All Mark Borchardt ever wanted to do was make a movie. As a teenager, he filmed a series of horror shorts, and as an adult he made a number of short films building up to the project of his dreams: Northwestern, a semi-autobiographical film about suburban decay in the Midwest. In the making of Northwestern, Mark searched high and low for talent and funding, despite the discouragement of family and friends who saw Mark as a loser who never finished what he started. So impressed was one of Mark's fellow low-budget directors with Mark's determination that he embarked on a filmmaking project of his own: to document the making of Northwestern.

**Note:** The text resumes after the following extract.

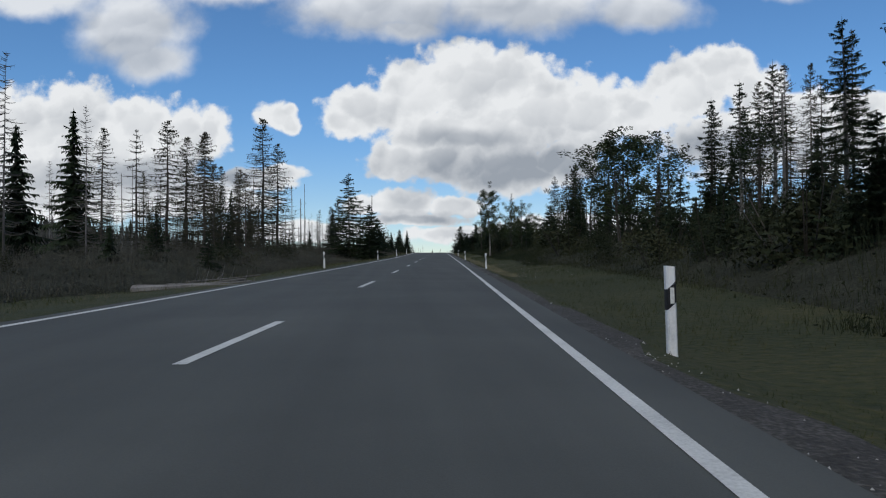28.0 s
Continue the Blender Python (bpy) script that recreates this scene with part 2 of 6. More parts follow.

Unfortunately, before Northwestern begins shooting in earnest, Mark decides he must finish Coven (rhymes with "cloven," not "oven"), a 30-minute horror film which is nearly complete, to make some money towards the production of Northwestern. American Movie shifts gears with Mark and follows his efforts to finish Coven through disintegrating relationships, grueling film sessions, and continually diminishing funds.
This is one of the most honest documentaries I've ever seen, and not coincidentally one of the funniest. Mark and his formerly drug-addicted but impossibly sincere friend Mike sally forth to complete Coven. Along the way they offer comments about themselves and their predicament that made me wonder how one loses one's self-consciousness so completely. Mark has a quick tongue and a veneer of b.s. that makes him the ideal person to swindle money and favors from friends and family ("His greatest asset is his mouth," says Mark's brother), but his honest frustration at his problems with Coven makes American Movie one of the most compelling documentaries ever made about film production. Along the way the film almost becomes a biography of Mark's fast-fading yet crotchety Uncle Bill, but it rights itself just in time and reminds us that it's all about getting the film in the can.
While American Movie isn't the prettiest movie ever made, it is shot in a competent documentary style and the transfer to DVD is quite professional. The menus are put together nicely, with a film reel theme that works well with the imagery of the movie itself.
The sound purports to be Dolby Surround 5.1, but I can't recall hearing much in the way of directional sound effects. Seizing upon Mike's musical abilities, director Chris Smith has given the film a very appropriate score of acoustic guitar tunes that compliment the dilapidated buildings, trailer parks, and stark winter forests that these people inhabit.
Included is a commentary featuring Smith, his producer/microphone operator Sarah Price, Mark, and Mike. The commentary is as informative as the film itself about the happenings in the film and afterwards, as well as the thoughts of the creators and subjects about audience reactions to the film. Personally, I would have liked to have heard a commentary without Mark or Mike -- Mark tends to dominate any conversation he's in with remarks about alcohol or the Midwest (two mutually inclusive subjects, apparently) and his frequent use of the word "man." Mark's absence would have freed (or possibly forced) Smith and Price to talk more about the making of the film and less about the reactions of Mark and Mike. Too much time is wasted on "Hey! There's Kenny!" when we'd really like to know what Smith and Price were thinking during some of the more awkward scenes.
More enjoyable than the commentary is the cornucopia of deleted scenes, all of which expose more about the personalities involved. The real treasure, however, is the inclusion of Borchardt's Coven. It would be improper to review Coven here in a few sentences, and it's especially difficult to review the short horror flick once having seen the documentary of its production. Those who find themselves fascinated with Borchardt & Co., however, won't be disappointed by the full 30-minute film.